I have been adventuring lately, and went to see New York! It was great fun, but a lot of the things I wanted to see and do were terribly expensive (the trick around this is to get a booklet called Citypass, which lets you see a lot of the tourist attractions for an overall discount, but this still costs over $100). Here are five of the best things I found that you can do completely free!
Central Park was my favourite thing in New York. There is so much to do and see there – there’s a lake for playing with toy boats, a lake for rowing your own (rented) boats, horses and carriages, baseball fields, a memorial to John Lennon…
The best thing about Central Park, for me, was the people. Wherever you go, there are people who want to have conversations with you – usually asking where you’re from. I met a lot of interesting people from around the US this way, and it was lovely.

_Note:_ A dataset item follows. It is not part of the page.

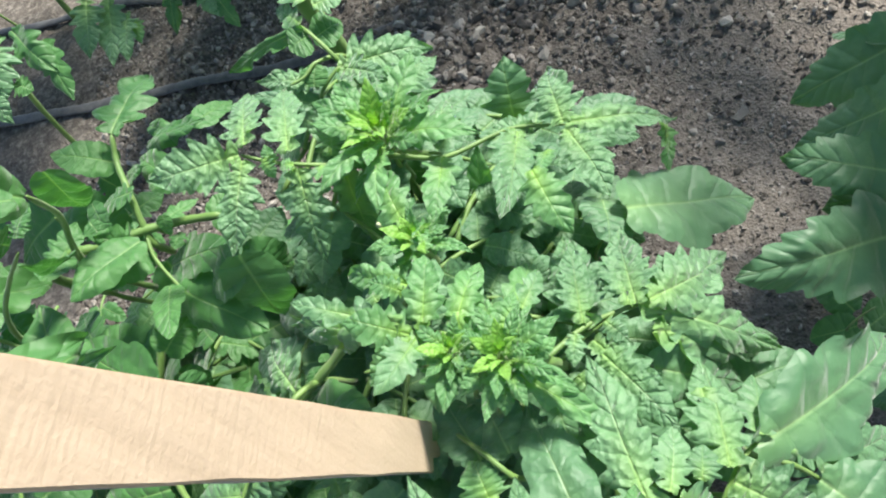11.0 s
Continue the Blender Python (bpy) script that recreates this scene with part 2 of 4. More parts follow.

Even if you don’t want to talk to people, Central Park people-watching can be very rewarding. For example, on my first day in New York I got to see this skateboarding dog
Staten Island Ferry
By the time we got on the Staten Island ferry, we’d got so used to things in America (museums, for example) costing money that we were actually shocked when we found out that this ferry is completely free. We had to double check. But it’s true! And, if you go at sunset, you can get some simply beautiful pictures of the Statue of Liberty.
The Lincoln Centre
Over the summer, the Lincoln Centre puts on a load of free entertainment and activities, including music and dance. I didn’t realise this until my last day! Seriously, go and find out what they are doing as soon as you get to New York, they had a great programme of events this summer and I am really annoyed I missed out. *grumbles*
The 9/11 Memorial
I debated over putting this on the list. On the one hand, it feels very tacky to put a memorial to such a tragic occasion on a top five list. On the other, it is a beautiful memorial, and felt like an oddly important part of my visit to the city. It consists of two square fountains, each one taking up the space of one of the towers. They are each filled with water, which flows down constantly so that you can never see where it goes (this was really difficult to describe, so if you have no idea what I’m talking about, please watch the video linked above). Around the edge, the names of the people who died in each tower are written. It is wonderful, and very, very sad.
The Brooklyn Bridge
I’ve added this at the end because it’s one of the last things I did in New York, but one which I nevertheless enjoyed. You start off in the middle of two lanes of traffic, but gradually the walking/cycling path climbs out and above it, and you get to walk out above the river on wooden planks. Some enterprising New Yorkers sell soft drinks on the bridge, and you can also learn about it’s construction (which is much more interesting that I had anticipated, and involved using a sort of zipwire).
Have I missed anything really good? Please let me know!